NEWS SCOOP: New York State Attorney General Investigating Student Loan Deals

Blog Post
Jan. 17, 2007

Higher Ed Watch has learned that the New York State Attorney General's Office has begun looking into the sweetheart deals that some lenders have struck with financial aid administrators to win student loan business.

In late December, the NYS Attorney General's Office sent an informal request for documents to Sallie Mae, the country's largest student loan provider, relating to the preferred lender relationships that the company has forged with colleges in the state. On a conference call with financial analysts today, Sallie Mae officials confirmed the report and said that the AG had made similar requests to other lenders that participate in the Federal Family Education Loan Program.

The Higher Education Act prohibits colleges from requiring their students to borrow from a specific bank or student loan company. But the law allows institutions to suggest "preferred lenders," and students almost always choose one of them. For that reason, lenders fight vigorously to appear on a college's preferred list and are often willing to cut generous deals to become the dominant loan provider on a campus.

News of the New York AG's interest in this issue comes at a time when preferred lender lists are coming under increasing scrutiny.

In recent months, the U.S. Department of Education has started its own informal inquiry -- sending letters asking some colleges that recommend only one or two lenders to explain how they chose those preferred lenders and asking the institutions to provide copies of any agreements they had signed with the lenders.

In addition, Department officials revealed last month that they had received tape recordings of some financial-aid administrators admitting that they had refused to allow students to borrow federal loans from lenders other than those the officials had recommended.

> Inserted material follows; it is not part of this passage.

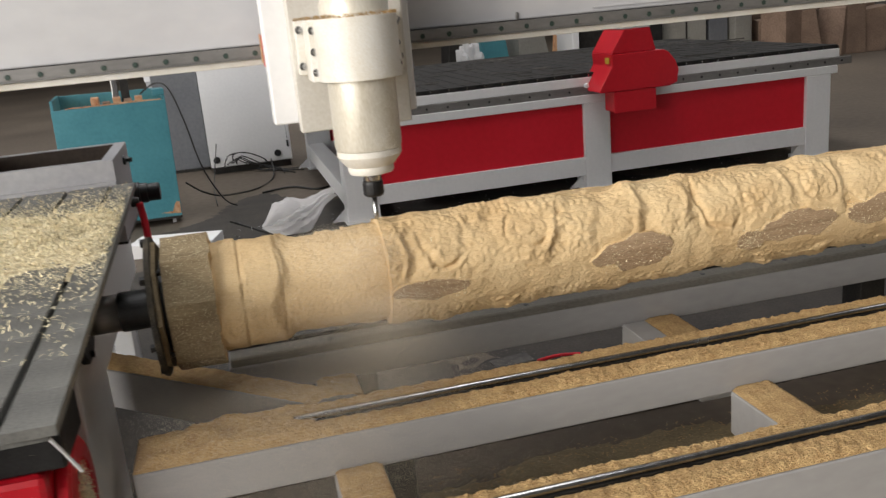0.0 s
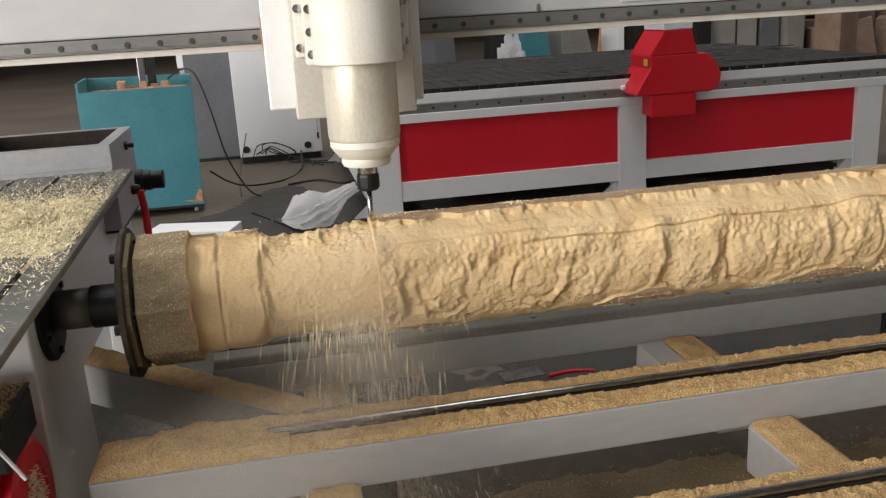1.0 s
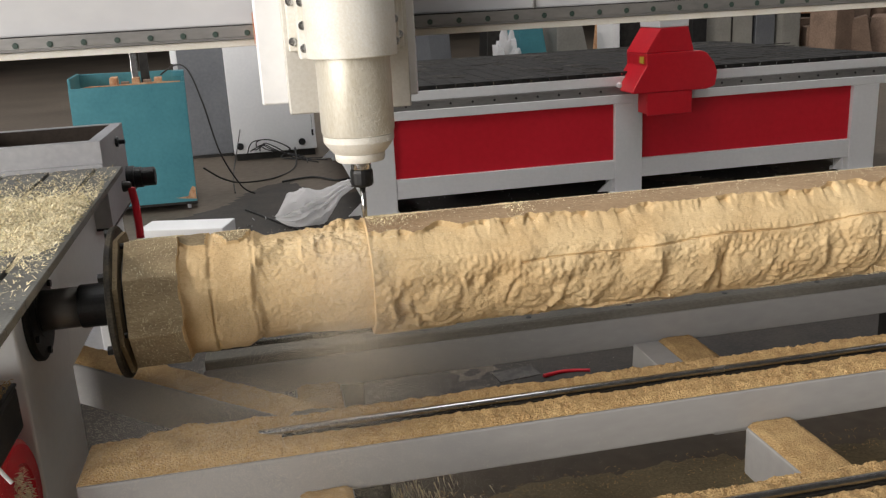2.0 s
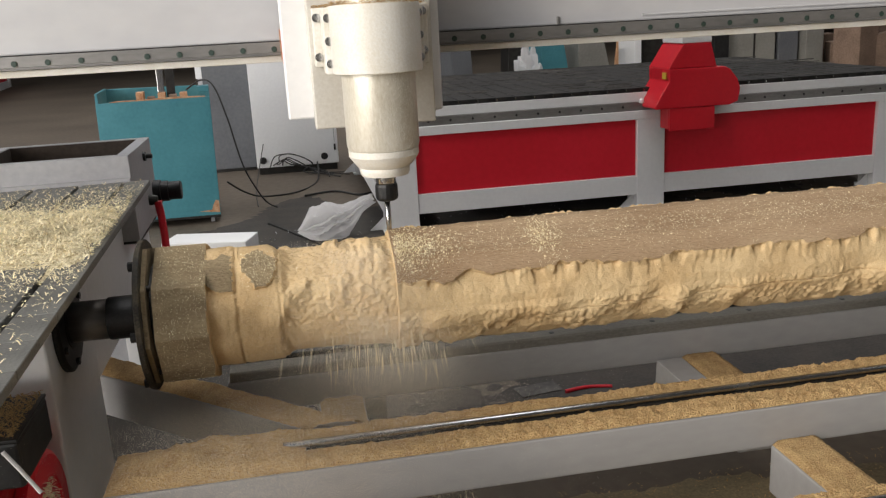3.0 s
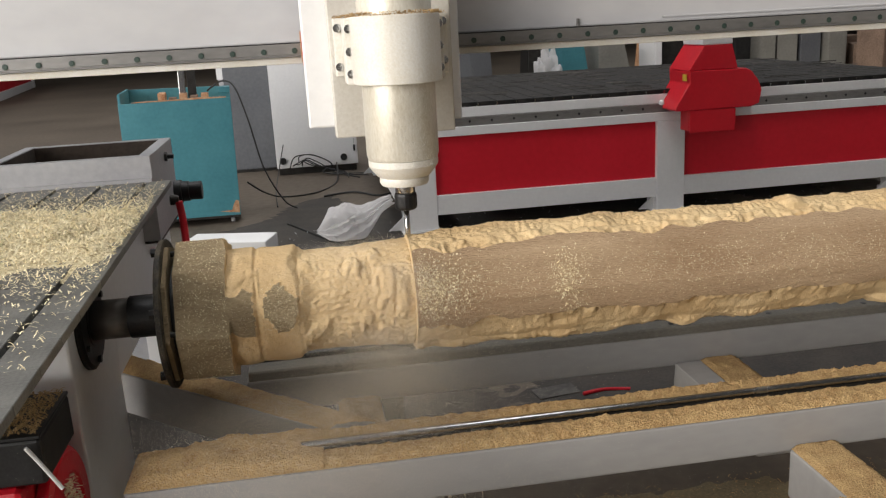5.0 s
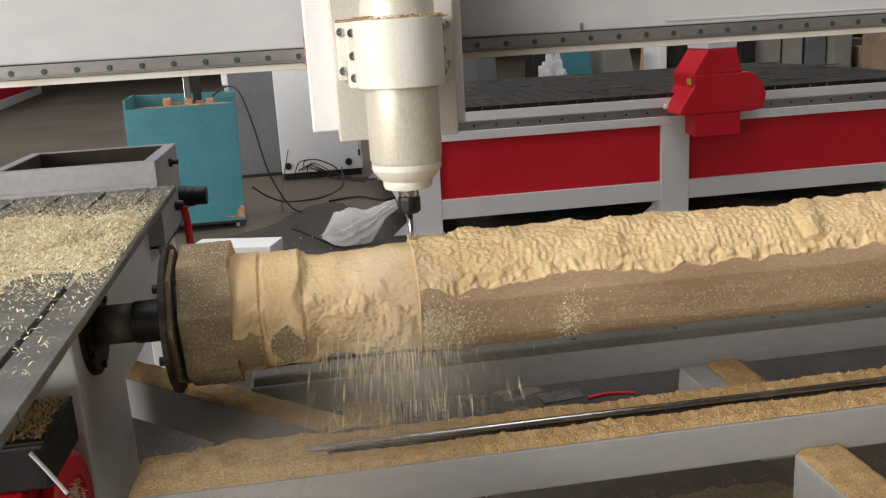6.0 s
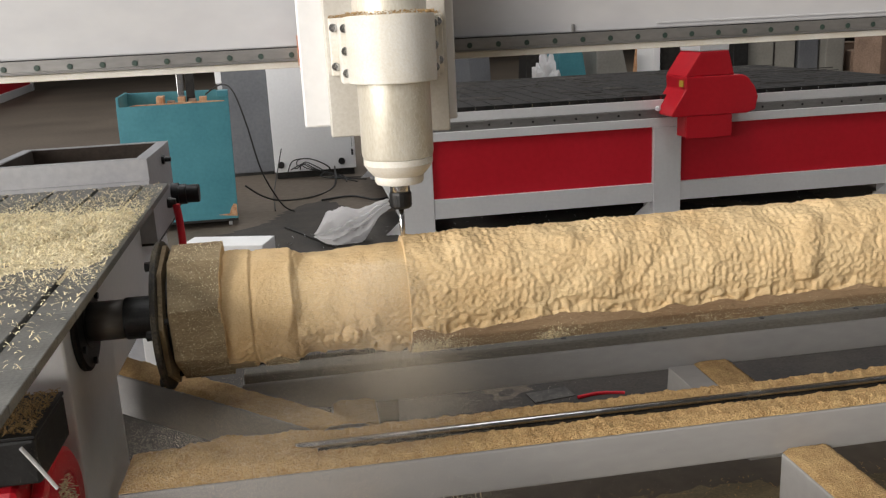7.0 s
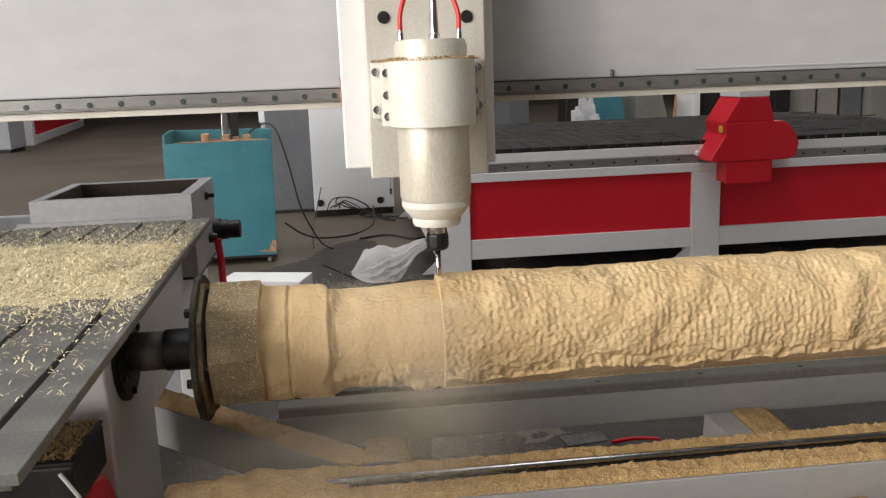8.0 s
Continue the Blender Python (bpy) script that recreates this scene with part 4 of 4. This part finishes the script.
# ---------------------------------------------------------------- dust and flying chips
def dust_cloud(seed, n, cx, cy, top, bottom, spread):
    """Very many specks, each a sliver smaller than half a millimetre, in a widening column."""
    rng = np.random.RandomState(seed)
    u = rng.rand(n)
    w = spread * (0.35 + 0.85 * u)
    centre = np.stack([rng.randn(n) * w, rng.randn(n) * w * 0.45, top + (bottom - top) * u], -1)
    size = rng.uniform(0.00022, 0.00042, (n, 1, 1))
    co = (centre[:, None, :] + size * rng.uniform(-1, 1, (n, 3, 3))).reshape(-1)
    me = bpy.data.meshes.new("dust_cloud")
    me.vertices.add(3 * n)
    me.loops.add(3 * n)
    me.polygons.add(n)
    me.vertices.foreach_set("co", co)
    me.loops.foreach_set("vertex_index", np.arange(3 * n))
    me.polygons.foreach_set("loop_start", np.arange(0, 3 * n, 3))
    me.update(calc_edges=True)
    me.materials.append(DUST)
    ob = new("dust_cloud", me)
    ob.location = (cx, cy, 0)
    return tagged(ob, "thin cloud of fine pale sawdust falling from the cutter", "dust", kind="stuff")


CLOUDS = [dust_cloud(31, 190000, 0.61, -0.42, 0.56, 0.26, 0.085), dust_cloud(32, 290000, 0.60, -0.50, 0.46, 0.03, 0.11), dust_cloud(33, 190000, 0.55, -0.45, 0.58, 0.30, 0.12), dust_cloud(34, 560000, 0.42, -0.70, 0.44, 0.02, 0.24)]


BURST = [(0.70, 0.60), (5.66, 0.58), (5.70, 0.62), (0.10, 0.60), (0.32, 0.60), (0.40, 0.57), (0.78, 0.63), (0.86, 0.60), (0.92, 0.56), (1.12, 0.56), (1.38, 0.60), (2.1, 0.60), (2.9, 0.62), (3.30, 0.62), (3.40, 0.60), (5.0, 0.6), (5.76, 0.60), (5.84, 0.63), (5.91, 0.57), (6.4, 0.62), (7.0, 0.60)]


def chip_spray(seed, n):
    """A burst of slender splinters, small enough to start within the timber."""
    rng = random.Random(seed)
    verts, faces = [], []
    for _ in range(n):
        x, y, z = rng.gauss(0, 0.075), rng.gauss(0, 0.025), rng.uniform(-0.06, 0.06)
        ln, w = rng.uniform(0.010, 0.045), rng.uniform(0.0005, 0.0013)
        fan = x * 1.6 + rng.gauss(0, 0.12)
        d = Vector((fan, rng.gauss(0, 0.15), -1)).normalized() * ln
        e = Vector((1, rng.uniform(-0.5, 0.5), fan)).normalized() * w
        b = len(verts)
        p = Vector((x, y, z))
        q = e.cross(d).normalized() * w * 0.6
        verts += [tuple(p + e), tuple(p - e), tuple(p + q), tuple(p + d)]
        faces += [(b, b + 1, b + 3), (b + 1, b + 2, b + 3), (b + 2, b, b + 3), (b, b + 2, b + 1)]
    ob = mesh_of("chip_spray", verts, faces, CHIP)
    return tagged(ob, "burst of thin pale wood splinters thrown from the cutter", "flying chips", kind="stuff")


SPRAYS = [chip_spray(50 + k, 170) for k in range(len(BURST))]


# ---------------------------------------------------------------- what moves
TURN = [(0, 0), (0.5, -21.3), (1.0, -44.5), (1.3, -55.5), (1.5, -60), (1.7, -59.3), (2.0, -63), (2.4, -77), (2.8, -92), (3.0, -99.5), (3.5, -116),
        (4.0, -131), (4.25, -134), (4.5, -134.5), (4.7, -136), (5.2, -148), (5.8, -170), (6.0, -178), (6.5, -200), (7.0, -219), (7.5, -234.5), (8.0, -233.5)]
LIFT = [(0, -0.013), (0.5, -0.008), (1.0, -0.005), (1.5, -0.004), (1.7, -0.003), (2.8, 0.0), (3.0, 0.0), (3.5, 0.0), (4.0, -0.005), (4.5, -0.015), (4.7, -0.015), (5.8, -0.012), (6.0, -0.012), (6.5, -0.016), (7.0, -0.006), (7.5, -0.014), (8.0, -0.010)]


def motions():
    walk(LOG, [(t, pose(LOG0, AX_Y, AX_Z, -a)) for t, a in TURN])
    walk(CHUCK, [(t, pose(0.2, AX_Y, AX_Z, -a)) for t, a in TURN])
    walk(HEAD, [(t, pose(SPX, SPY, HEAD_Z + d)) for t, d in LIFT])
    for k, c in enumerate(CLOUDS):
        base = c.location.copy()
        walk(c, [(t, pose(base.x + 0.025 * math.sin(1.7 * t + 2 * k), base.y + 0.012 * math.cos(1.1 * t + k), 0.02 * math.sin(2.3 * t + k), 0, 0, 14 * math.sin(0.9 * t + k))) for t in (0, 0.5, 1, 1.5, 2, 2.5, 3, 3.5, 4, 4.5, 5, 5.5, 6, 6.5, 7, 7.5, 8)])
    for (t0, x), s in zip(BURST, SPRAYS):
        rows = [] if t0 <= 0 else [(0, pose(x, AX_Y, AX_Z + 0.02))]
        rows += [(t0, pose(x, AX_Y, AX_Z + 0.02)), (t0 + 0.1, pose(x - 0.01, AX_Y - 0.07, 0.40)), (t0 + 0.2, pose(x - 0.02, AX_Y - 0.11, 0.30)), (t0 + 0.34, pose(x - 0.03, AX_Y - 0.14, 0.07)), (8.0, pose(x - 0.03, AX_Y - 0.14, 0.0501))]
        walk(s, rows)


motions()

The Department is now considering barring colleges from recommending fewer than three lenders to students seeking loans. Such a move could have a sweeping effect. MyRichUncle, a relatively new lender that has caused waves by accusing financial-aid administrators of taking "kickbacks" and "payola" from lenders interested in their business, estimates that at nearly 750 colleges across the country, a single lender provided 95 to 100 percent of all federal loans available at the campus.

Meanwhile, Sen. Edward M. Kennedy (D-MA) is preparing to introduce legislation soon that would require colleges and lenders to provide detailed information about the arrangements they have entered into. The legislation, which is to be called the "Student Loan Sunshine Act," would also direct the Government Accountability Office to investigate whether some loan companies have violated a provision in the Higher Education Act that prohibits lenders from offering colleges inducements to secure applicants for federal loans.

Speaking on the conference call with financial analysts,Thomas J. Fitzpatrick, Sallie Mae's Chief Executive Officer, accused Kennedy of making "baseless attacks" on the company and other student loan providers. (Disclosure: Higher Ed Watch staff used to work for Kennedy.)

Mr. Fitzpatrick said that Sallie Mae was fully cooperating with the NYS Attorney General's Office and that he saw it as an "opportunity to counter some negative press accounts" that have questioned arrangements between colleges and lenders.

At Higher Ed Watch, we welcome the increasing scrutiny that policymakers are applying to these types of arrangements. Having hundreds of colleges recommending only a single lender to their students is inconsistent with both the spirit and the letter of student aid law. And some types of deals, particularly those that involve private loans, are putting financially needy students in harm's way.

We will revisit this topic of preferred lenders and private loans soon, with a closer look at the types of deals that are being offered, and steps that policy makers can take to combat problems.